BEGIN SOURCE MATERIAL
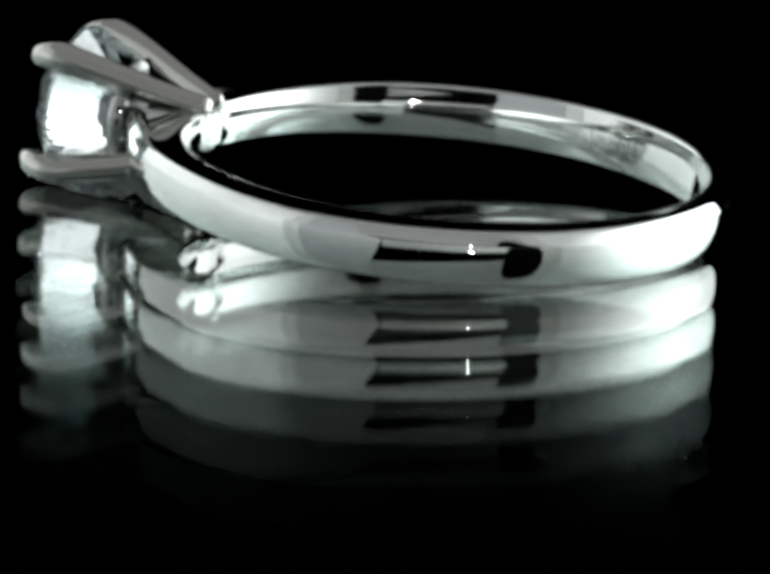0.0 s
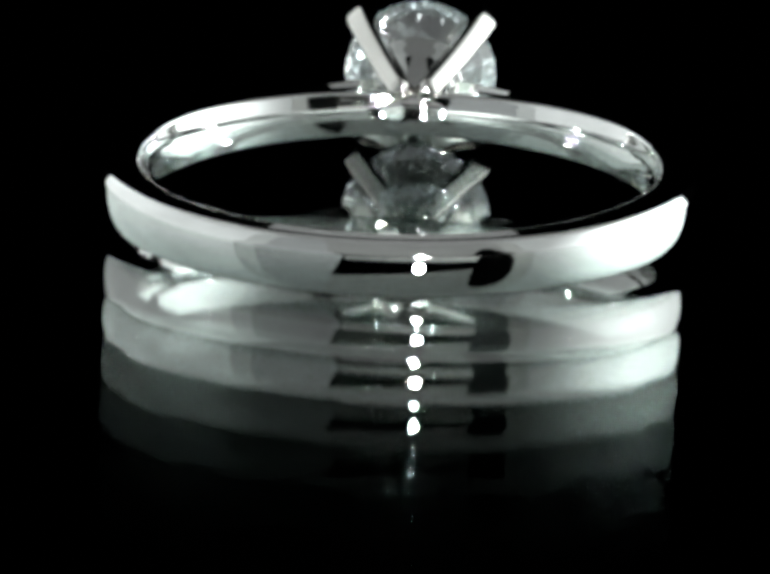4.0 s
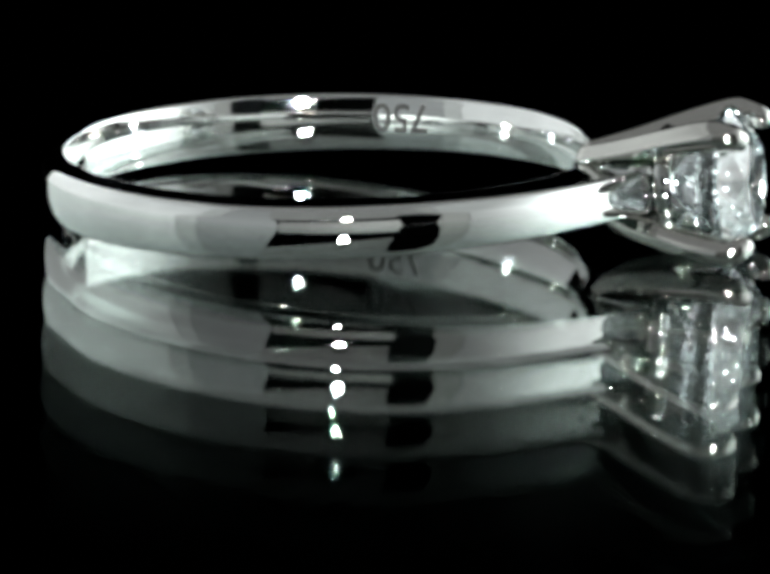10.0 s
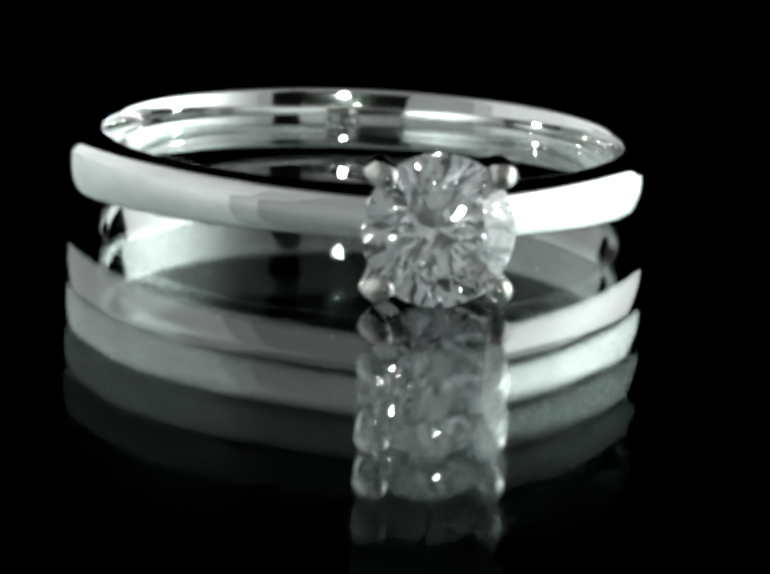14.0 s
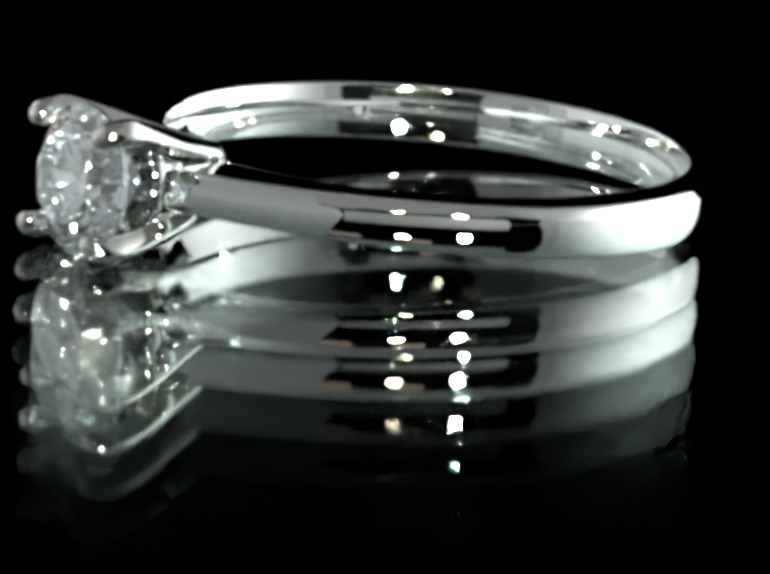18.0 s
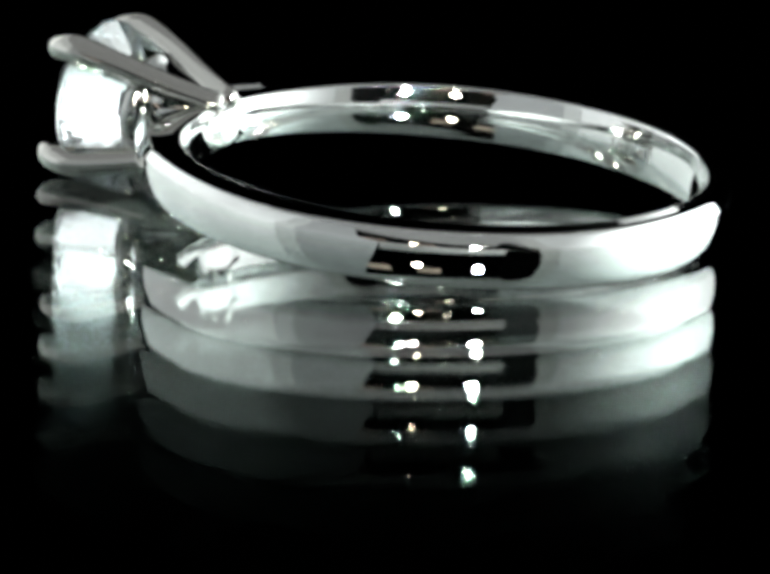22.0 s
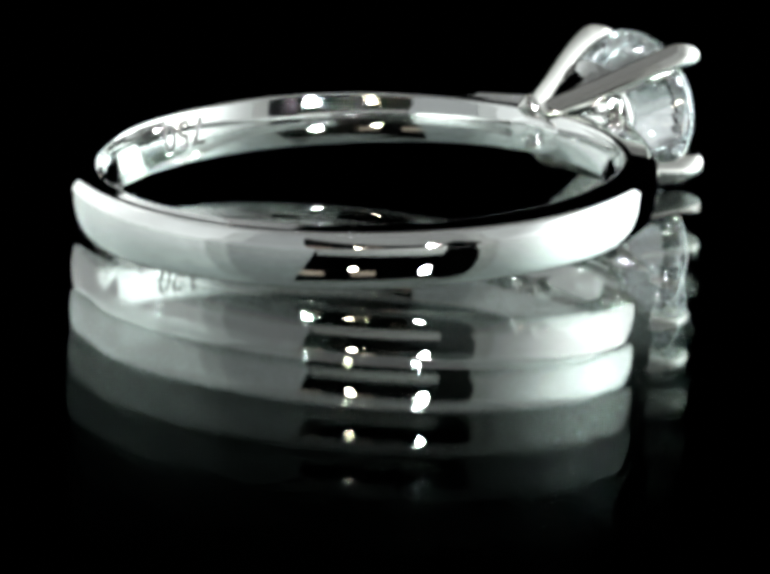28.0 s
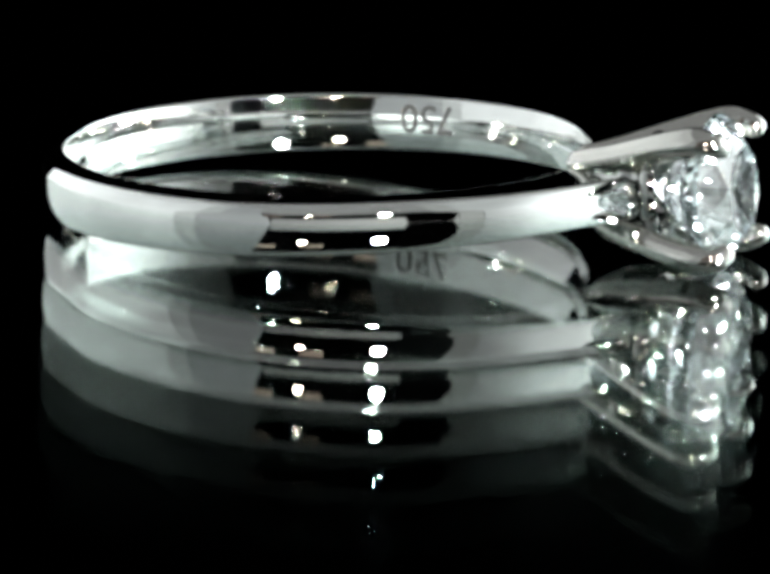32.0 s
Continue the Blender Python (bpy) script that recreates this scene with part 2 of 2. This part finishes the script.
END SOURCE MATERIAL
→ **EXERCISE GOAL**: Without the pictures, retype the whole of the material above exactly.

→ **CORRECT OUTPUT**:
0.0 s
4.0 s
10.0 s
14.0 s
18.0 s
22.0 s
28.0 s
32.0 s
Continue the Blender Python (bpy) script that recreates this scene with part 2 of 2. This part finishes the script.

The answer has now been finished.